With its far more reasonable price point, El Diario brought the La Palina brand into many more smoke shops. Paley expanded further this past year, adding two more regular production brands: La Palina Maduro, also made in Honduras by Raices Cubanas, and the La Palina Classic, made in the Dominican Republic by PDR Cigar Factory.
He also created a limited-edition smoke made in Miami at El Titan de Bronze, a small cigar factory on Calle Ocho in the heart of Little Havana. The cigar, called the La Palina Collection Goldie Laguito No. 2, is made entirely by one person, Maria Sierra, who has been making cigars for more than three decades, most of them spent within Cuba’s legendary El Laguito Factory.

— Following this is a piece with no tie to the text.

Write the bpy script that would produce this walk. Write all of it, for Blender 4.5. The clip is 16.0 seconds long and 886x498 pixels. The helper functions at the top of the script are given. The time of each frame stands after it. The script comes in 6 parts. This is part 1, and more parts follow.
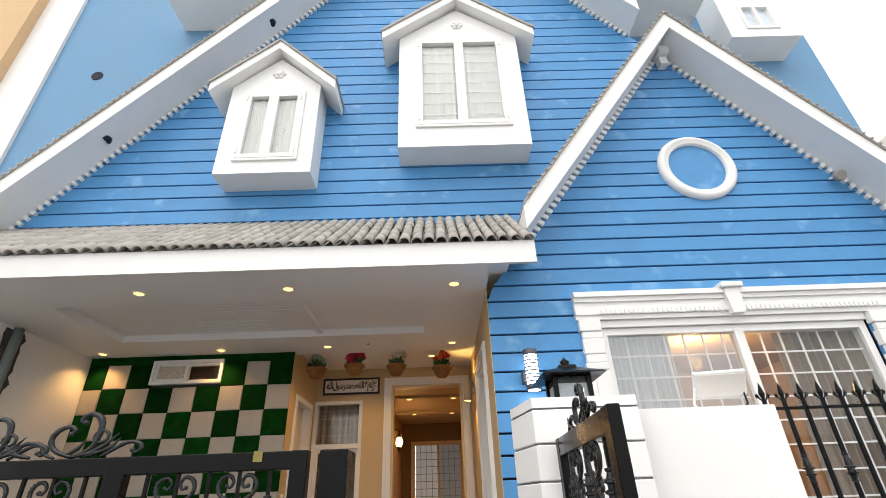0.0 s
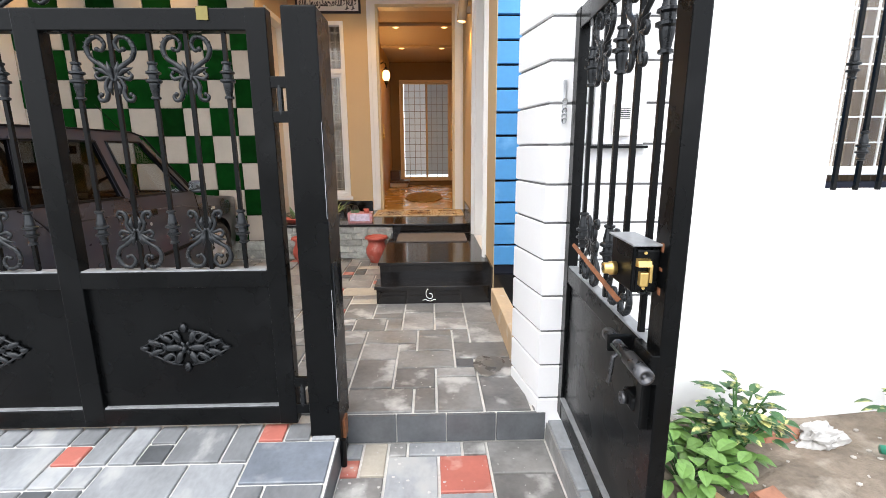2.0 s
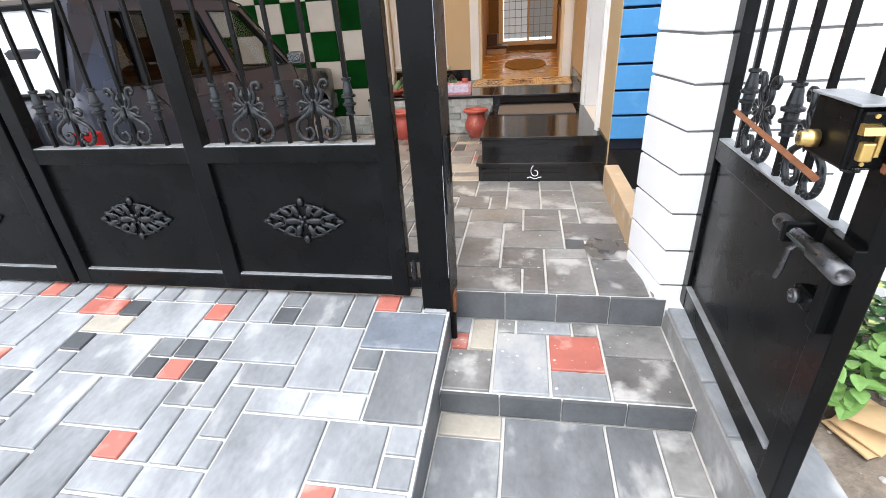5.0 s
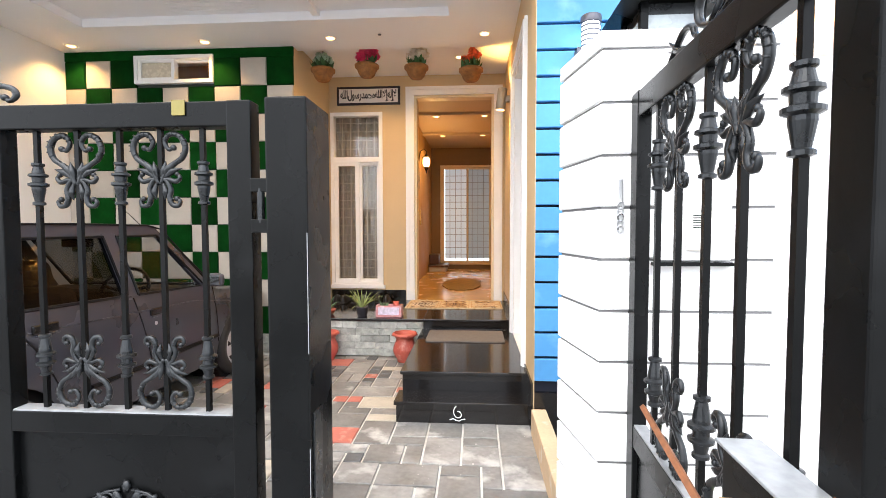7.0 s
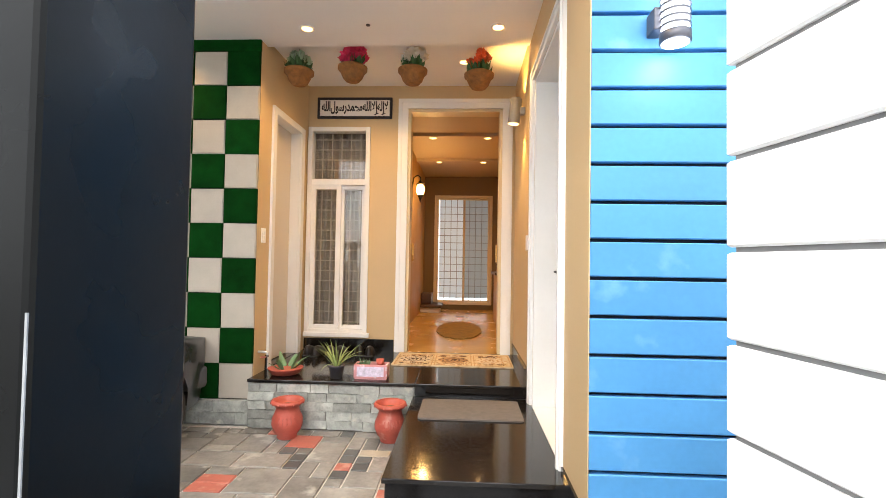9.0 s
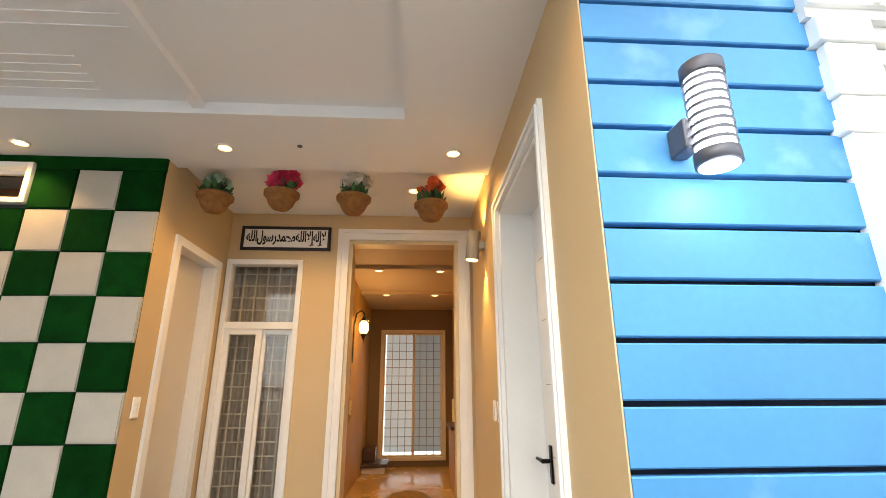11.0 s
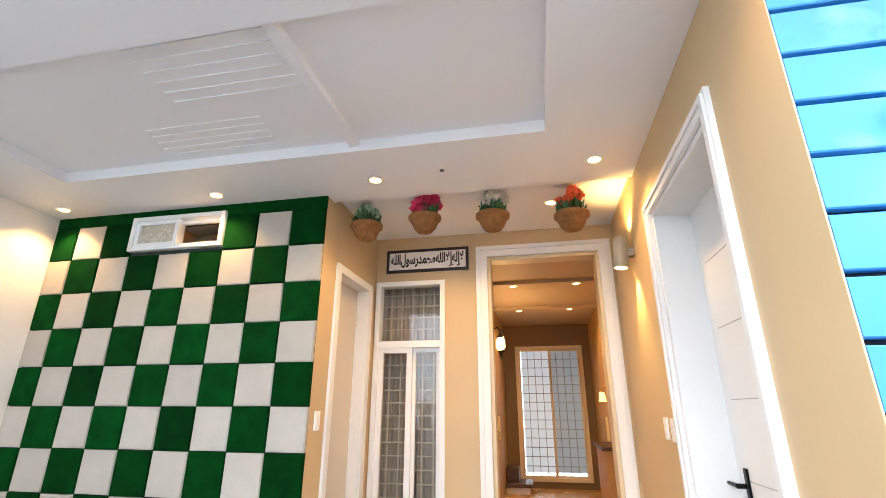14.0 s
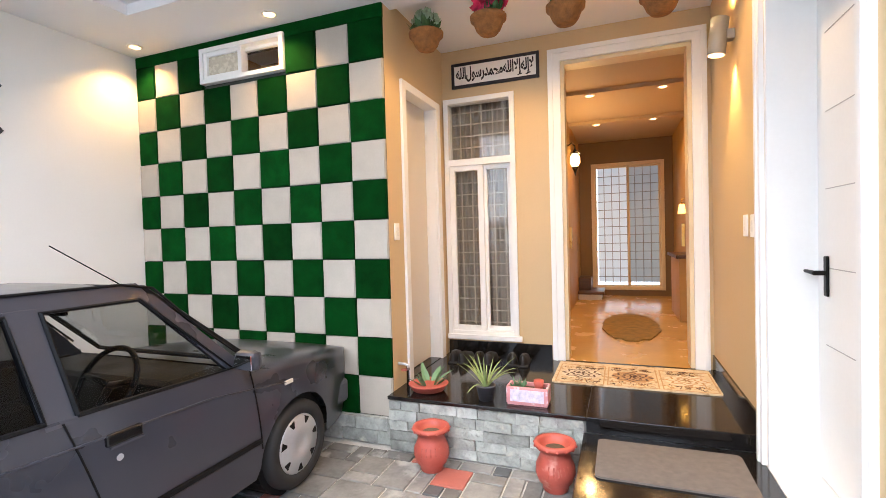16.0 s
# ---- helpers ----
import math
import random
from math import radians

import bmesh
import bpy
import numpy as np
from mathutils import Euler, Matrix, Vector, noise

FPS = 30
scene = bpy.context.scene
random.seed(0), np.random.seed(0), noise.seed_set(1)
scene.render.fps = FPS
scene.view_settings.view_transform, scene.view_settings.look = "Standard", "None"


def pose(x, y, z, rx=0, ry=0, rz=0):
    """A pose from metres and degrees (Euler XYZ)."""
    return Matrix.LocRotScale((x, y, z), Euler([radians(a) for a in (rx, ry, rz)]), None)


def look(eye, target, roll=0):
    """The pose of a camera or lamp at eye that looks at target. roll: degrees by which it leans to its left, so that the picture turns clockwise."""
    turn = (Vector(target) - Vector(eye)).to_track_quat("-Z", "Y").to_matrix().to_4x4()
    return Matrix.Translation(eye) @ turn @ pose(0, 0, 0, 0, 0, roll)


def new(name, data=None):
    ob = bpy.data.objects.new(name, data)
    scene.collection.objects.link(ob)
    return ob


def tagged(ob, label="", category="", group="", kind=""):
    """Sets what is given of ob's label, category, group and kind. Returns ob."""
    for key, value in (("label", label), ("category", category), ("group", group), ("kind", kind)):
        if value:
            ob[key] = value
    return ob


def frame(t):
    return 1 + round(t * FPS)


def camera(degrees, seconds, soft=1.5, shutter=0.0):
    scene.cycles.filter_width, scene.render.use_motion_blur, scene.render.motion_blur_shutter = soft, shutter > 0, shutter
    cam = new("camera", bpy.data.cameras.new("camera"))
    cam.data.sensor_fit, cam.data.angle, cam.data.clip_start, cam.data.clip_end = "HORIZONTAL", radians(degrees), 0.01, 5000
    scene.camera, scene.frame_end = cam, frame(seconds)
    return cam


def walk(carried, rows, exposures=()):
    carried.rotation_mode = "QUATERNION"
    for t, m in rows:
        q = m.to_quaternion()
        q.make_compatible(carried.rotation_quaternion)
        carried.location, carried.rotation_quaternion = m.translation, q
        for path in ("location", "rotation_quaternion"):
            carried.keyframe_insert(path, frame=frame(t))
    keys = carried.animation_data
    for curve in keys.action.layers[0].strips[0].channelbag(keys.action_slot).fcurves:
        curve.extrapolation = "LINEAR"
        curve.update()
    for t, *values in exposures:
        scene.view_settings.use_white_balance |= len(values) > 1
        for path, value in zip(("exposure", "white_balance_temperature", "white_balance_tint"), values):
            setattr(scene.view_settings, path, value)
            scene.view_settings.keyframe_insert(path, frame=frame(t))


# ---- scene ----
cam = camera(87.2, 16.0, soft=0.85)
EXPOSURES = [(0, 0.38, 6900, 10), (1, 0.85, 6900, 10), (1.5, 0.95, 6500, 10), (3, 1.3, 6350, 10), (5.5, 1.25, 6250, 10), (7, 1.65, 6400, 10), (8, 1.65, 6400, 10),
             (10.5, 1.6, 7100, 3), (11, 1.4, 6850, 5), (12, 1.05, 6550, 6), (13, 1.5, 6700, 5), (14, 1.9, 5850, 6), (15, 1.85, 5700, 9), (16, 1.95, 5850, 9)]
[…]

“She rolls 100 cigars a day. It took her 100 days to roll this [run],” says Paley, describing the 1,000 boxes, each containing 10 Goldies. He lauds Sierra’s cigarmaking skills, but all the evidence you need is in looking at one of her creations. The Goldies are stunning, slim smokes, with specialized flag tips called fans by some—the little tab of extra tobacco adorning the head begins ultra slim and fans out a bit.
Paley describes the Goldie as a tribute to women working in the cigar industry. The smoke is named after a woman (his paternal grandmother, Sam’s wife), made by a woman (Sierra) in a factory run by a woman (Sandy Cobas) and sold by a woman—Courtney Smith, the national sales director for La Palina cigars.
Paley wants to make more limited-edition variations of the Goldie, the first of which sold out to retailers in two weeks. And he wants Sierra to roll them. “I’ve got her basically under contract for the rest of her career,” he says.
Paley is quite comfortable following his own path in the cigar business. He says he doesn’t want to be tied to one country or one blender, and he knows he needs help making his cigars. “I don’t have the ability to be a blender myself,” he says quite frankly. Describing the La Palina house style, he promotes “smoothness and flavor,” saying “It has to be absent of bitterness.”
He doesn’t quite grasp the tasting note concept, doesn’t taste the hints of coffee bean or the wisp of leather others get when they smoke cigars. He prefers to find harmonies in his cigars. “A cigar to me is like a piece of music. It can have a lot of elements, it can be orchestral.”
Sitting back in that leather chair in his D.C. office, he takes another puff of his smoke. On the table in front of him, on a stack of books of art, lies a wooden sampler box of the original La Palina cigar brand from the 1920s. It was a box designed for traveling salesmen, with slots for each of the sizes. The box has been loaded with current La Palinas, the modern-day cigars far larger than the compartments made for their early 1900s counterparts.
“I don’t think I had ever done something that made my family proud,” Paley says. “Starting the cigar business allowed me to—rather than living up to what my father built, and all his expectations—to live up to my grandfather.”
He holds the La Palina in his hand. “I think my father could take a lot of pride in this. I’m honoring his father. This just feels right.”